The topics including (Creation of walking gait and Indirect drive related to the self-organization of an inverse model; CPG; Primitive reflexes (Automatic stepping/walking reflex); Controlling mechanism that mimics the cerebellum) were partially presented at the Simulations category of the “5th ROBO-ONE on PC”.
Attached below is the detailed explanation presented at the event.
Stilts robot
ROBOT USED: [primer]
A new walking algorithm applied to an actual small bipedal robot.
I competed at the Practical Mechanical Category (Stilt Robot) of the 5th ROBO-ONE on PC event.

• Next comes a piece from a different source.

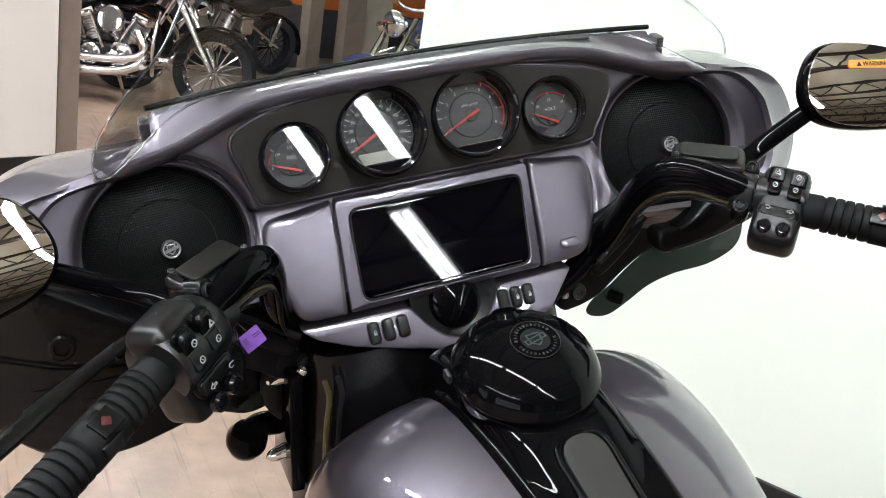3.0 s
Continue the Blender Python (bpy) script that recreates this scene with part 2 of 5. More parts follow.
# ---- mesh helpers ----
def finish(bm, m=None):
    if m is not None:
        bmesh.ops.transform(bm, matrix=m, verts=bm.verts)
    bmesh.ops.recalc_face_normals(bm, faces=bm.faces)
    return bm


def mesh_of(name, bm, mat, sharp=38):
    me = bpy.data.meshes.new(name)
    bm.to_mesh(me)
    bm.free()
    me.materials.append(mat)
    me.shade_smooth()
    if sharp:
        me.set_sharp_from_angle(angle=radians(sharp))
    return me


def part(name, bm, mat, parent=None, label="", m=None, sharp=38):
    """One mesh object out of a bmesh, under a thing or a part."""
    ob = new(name, mesh_of(name, finish(bm, m), mat, sharp))
    ob.parent = parent
    return tagged(ob, label) if label else ob


def smooth_line(pts, n=8):
    """A Catmull-Rom line through the points."""
    p = [Vector(q) for q in pts]
    p = [2 * p[0] - p[1]] + p + [2 * p[-1] - p[-2]]
    out = []
    for i in range(1, len(p) - 2):
        a, b, c, d = p[i - 1], p[i], p[i + 1], p[i + 2]
        for k in range(n):
            t = k / n
            out.append(0.5 * (2 * b + (c - a) * t + (2 * a - 5 * b + 4 * c - d) * t * t + (3 * b - a - 3 * c + d) * t ** 3))
    return out + [p[-2]]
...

actualize dynamic walking using 4 small servos
ROBOT USED: [mr1]
MR1 with only 4 servos succeeded in bipedal walking (dynamic walking). An extremely simple structural designed was used in contrast to the standard bipedal walking robot which uses approximately 10 servos to drive its legs. The development was pursued with the thinking that the basics of walking control requirement and the problems would become clearer by simplifying the structural design.
human brain model
ROBOT USED: [artifical brain]
The functional aspects of consciousness (exclusive characteristics of the focus, prediction, etc.) which includes the instinct to seek reward (pleasure) or avoiding pain, and generalization/integration/categorization functions were developed using a programmable neural net (self-made). Also, in order to consciously pursue the central requirement of the system, the transcendental self-reflection (returning back to the methods of recognition), the system itself is mainly the object of processing, so that the learning apparatus, meta learning apparatus, can be multiplexed and self-organized.